▶ [RAW RECORDS]:

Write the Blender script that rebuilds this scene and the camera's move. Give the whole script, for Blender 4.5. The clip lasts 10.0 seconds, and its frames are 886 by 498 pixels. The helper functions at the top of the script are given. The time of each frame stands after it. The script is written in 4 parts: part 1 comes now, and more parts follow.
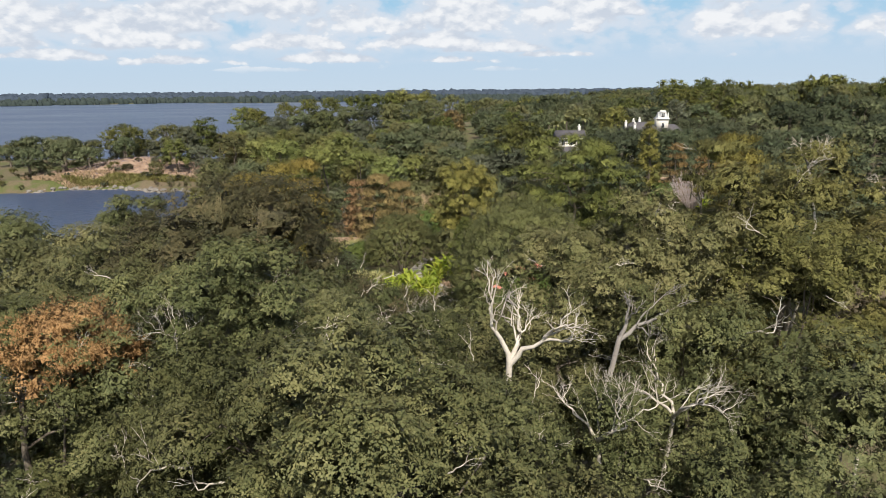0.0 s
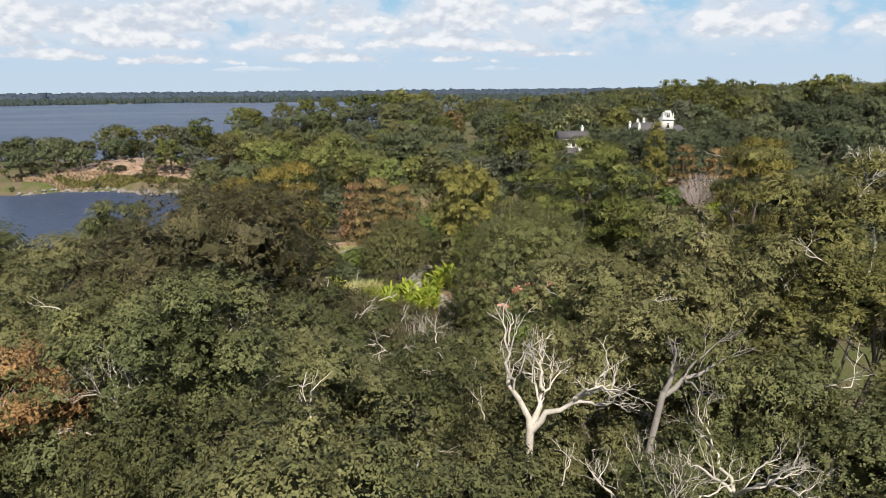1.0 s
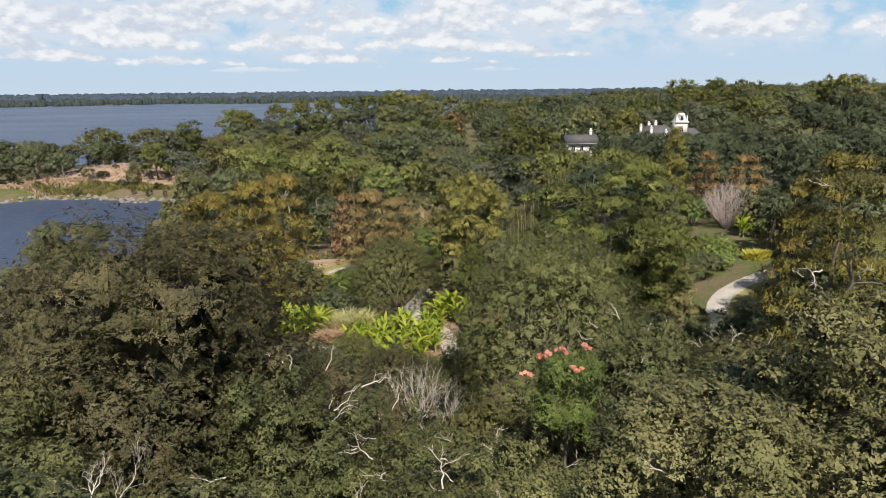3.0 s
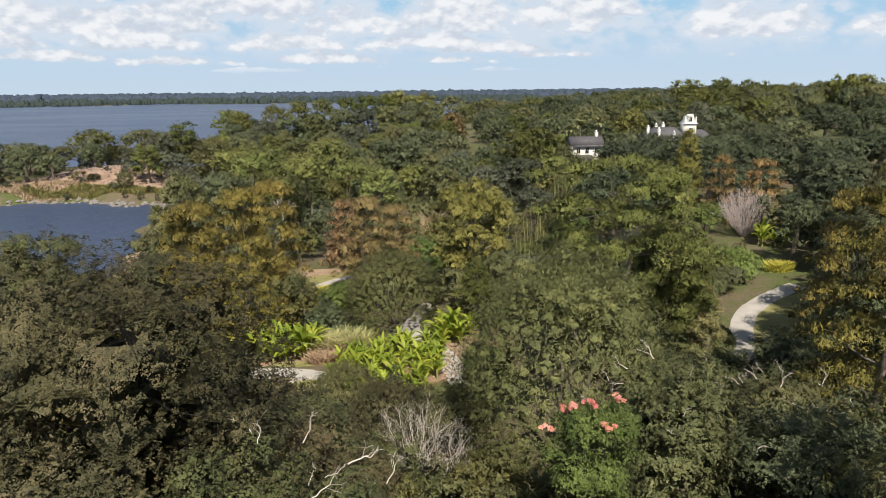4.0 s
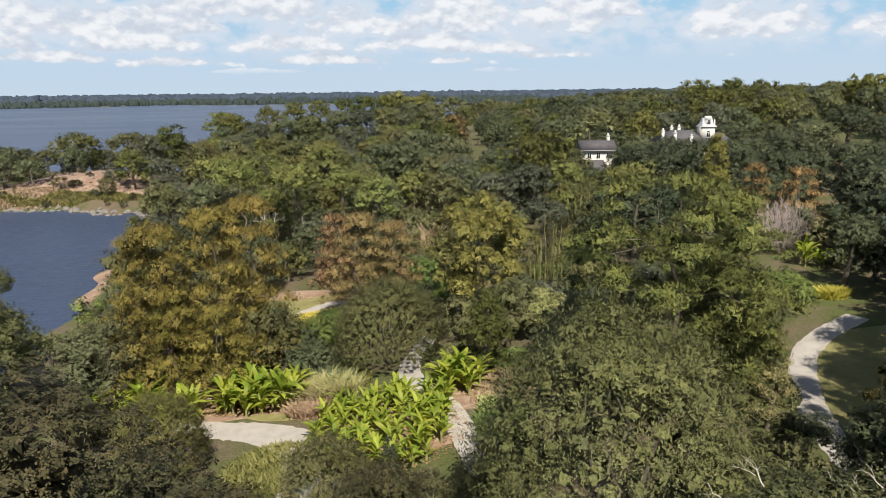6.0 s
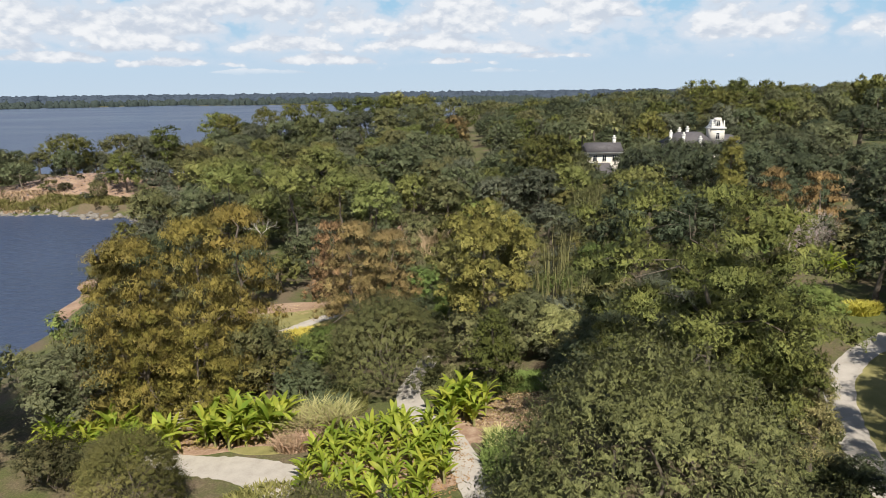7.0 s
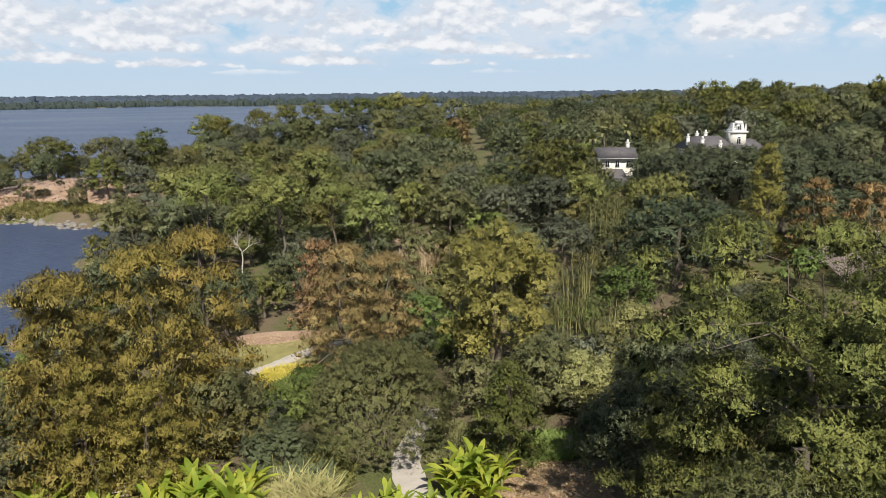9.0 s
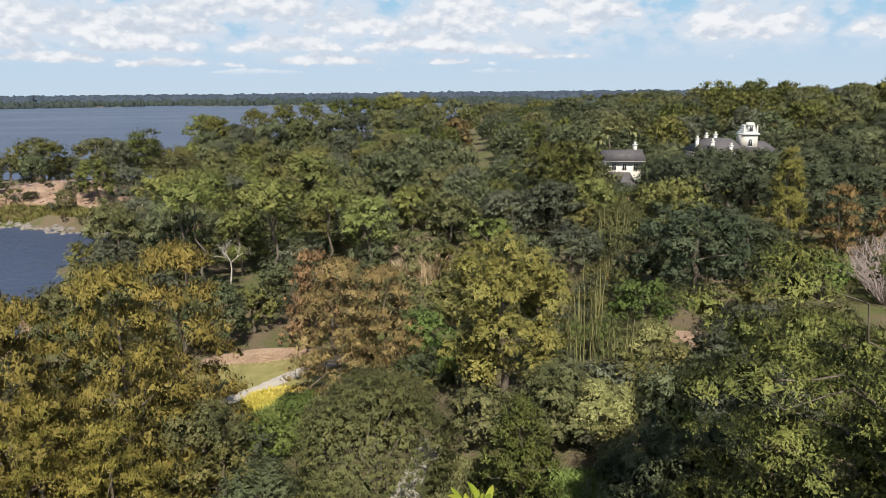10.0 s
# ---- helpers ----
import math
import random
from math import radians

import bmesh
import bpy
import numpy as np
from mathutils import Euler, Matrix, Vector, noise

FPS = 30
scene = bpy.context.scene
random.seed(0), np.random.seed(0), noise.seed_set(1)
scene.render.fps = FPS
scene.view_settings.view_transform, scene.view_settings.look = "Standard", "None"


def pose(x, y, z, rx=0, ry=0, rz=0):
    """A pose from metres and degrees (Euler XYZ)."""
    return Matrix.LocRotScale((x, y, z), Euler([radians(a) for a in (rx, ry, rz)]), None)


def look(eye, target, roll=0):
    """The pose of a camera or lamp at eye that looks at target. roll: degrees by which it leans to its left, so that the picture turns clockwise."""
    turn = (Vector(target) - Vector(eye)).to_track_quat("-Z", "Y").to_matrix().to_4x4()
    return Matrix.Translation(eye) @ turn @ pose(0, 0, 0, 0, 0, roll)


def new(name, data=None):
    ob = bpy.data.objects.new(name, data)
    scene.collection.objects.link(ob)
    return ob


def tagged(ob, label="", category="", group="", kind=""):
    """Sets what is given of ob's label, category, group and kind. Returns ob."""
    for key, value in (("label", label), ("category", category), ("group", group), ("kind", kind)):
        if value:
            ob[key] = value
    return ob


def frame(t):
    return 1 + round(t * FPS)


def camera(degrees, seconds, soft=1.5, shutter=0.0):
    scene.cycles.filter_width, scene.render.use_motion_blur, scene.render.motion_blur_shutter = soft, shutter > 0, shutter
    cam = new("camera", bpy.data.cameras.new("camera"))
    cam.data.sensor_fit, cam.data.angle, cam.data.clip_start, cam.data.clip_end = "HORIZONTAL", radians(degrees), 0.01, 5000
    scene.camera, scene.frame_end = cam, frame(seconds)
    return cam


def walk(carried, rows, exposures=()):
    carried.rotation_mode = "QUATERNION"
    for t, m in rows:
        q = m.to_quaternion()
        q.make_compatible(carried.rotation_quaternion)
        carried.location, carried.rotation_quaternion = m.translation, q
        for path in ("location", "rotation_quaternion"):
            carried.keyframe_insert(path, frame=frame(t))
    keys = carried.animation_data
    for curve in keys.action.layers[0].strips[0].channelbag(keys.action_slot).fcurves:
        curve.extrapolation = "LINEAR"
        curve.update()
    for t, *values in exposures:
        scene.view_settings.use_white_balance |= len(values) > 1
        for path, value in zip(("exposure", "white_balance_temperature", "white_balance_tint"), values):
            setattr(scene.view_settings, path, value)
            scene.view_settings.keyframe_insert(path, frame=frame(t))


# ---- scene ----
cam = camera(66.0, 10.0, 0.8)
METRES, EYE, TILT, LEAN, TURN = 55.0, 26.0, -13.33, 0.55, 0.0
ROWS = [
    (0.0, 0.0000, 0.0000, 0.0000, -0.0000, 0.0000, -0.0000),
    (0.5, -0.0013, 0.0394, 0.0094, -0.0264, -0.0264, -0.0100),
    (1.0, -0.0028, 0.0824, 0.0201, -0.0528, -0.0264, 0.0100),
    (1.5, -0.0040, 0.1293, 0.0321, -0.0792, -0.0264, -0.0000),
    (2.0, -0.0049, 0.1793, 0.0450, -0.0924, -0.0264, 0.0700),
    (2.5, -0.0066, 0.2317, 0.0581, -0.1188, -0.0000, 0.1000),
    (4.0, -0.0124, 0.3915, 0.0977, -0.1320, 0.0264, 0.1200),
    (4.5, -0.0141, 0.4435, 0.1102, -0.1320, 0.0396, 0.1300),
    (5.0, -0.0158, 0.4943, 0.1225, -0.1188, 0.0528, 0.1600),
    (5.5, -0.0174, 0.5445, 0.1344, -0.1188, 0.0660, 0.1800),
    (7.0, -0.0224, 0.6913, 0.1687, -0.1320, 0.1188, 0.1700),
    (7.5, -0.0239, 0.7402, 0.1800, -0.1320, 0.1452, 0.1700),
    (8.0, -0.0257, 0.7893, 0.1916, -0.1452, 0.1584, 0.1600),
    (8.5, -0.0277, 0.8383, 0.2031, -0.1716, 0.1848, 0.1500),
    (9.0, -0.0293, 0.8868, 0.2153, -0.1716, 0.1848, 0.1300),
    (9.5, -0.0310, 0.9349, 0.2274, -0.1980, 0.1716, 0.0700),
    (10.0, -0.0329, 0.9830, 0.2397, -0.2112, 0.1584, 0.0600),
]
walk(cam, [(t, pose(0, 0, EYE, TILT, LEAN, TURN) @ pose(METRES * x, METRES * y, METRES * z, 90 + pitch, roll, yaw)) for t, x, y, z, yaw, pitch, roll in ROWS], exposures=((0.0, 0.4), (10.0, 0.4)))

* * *

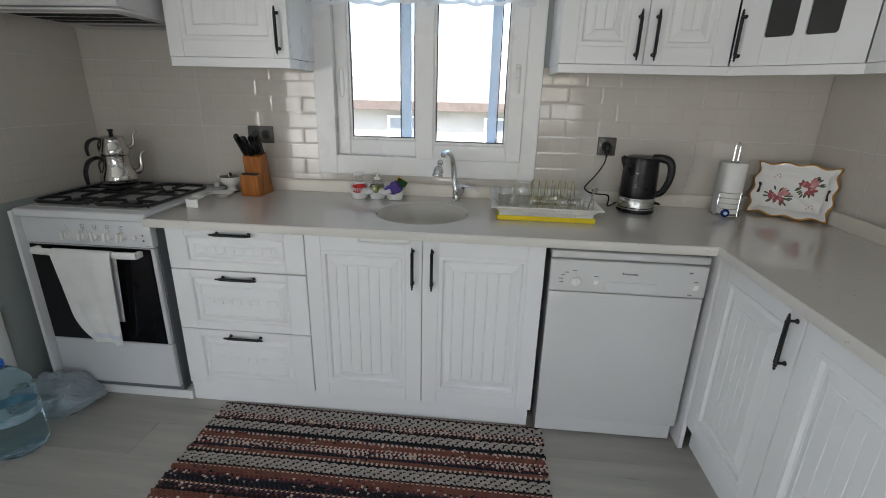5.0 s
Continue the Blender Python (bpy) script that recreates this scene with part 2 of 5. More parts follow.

▶ [YOUR OBJECTIVE]:
Nothing but the lines from the one with "for path in" through the one with "scene.view_settings.keyframe_insert(path, frame=frame(t))" should be repeated, and each exactly.

▶ [WRITTEN SOLUTION]:
        for path in ("location", "rotation_quaternion"):
            carried.keyframe_insert(path, frame=frame(t))
    keys = carried.animation_data
    for curve in keys.action.layers[0].strips[0].channelbag(keys.action_slot).fcurves:
        curve.extrapolation = "LINEAR"
        curve.update()
    for t, *values in exposures:
        scene.view_settings.use_white_balance |= len(values) > 1
        for path, value in zip(("exposure", "white_balance_temperature", "white_balance_tint"), values):
            setattr(scene.view_settings, path, value)
            scene.view_settings.keyframe_insert(path, frame=frame(t))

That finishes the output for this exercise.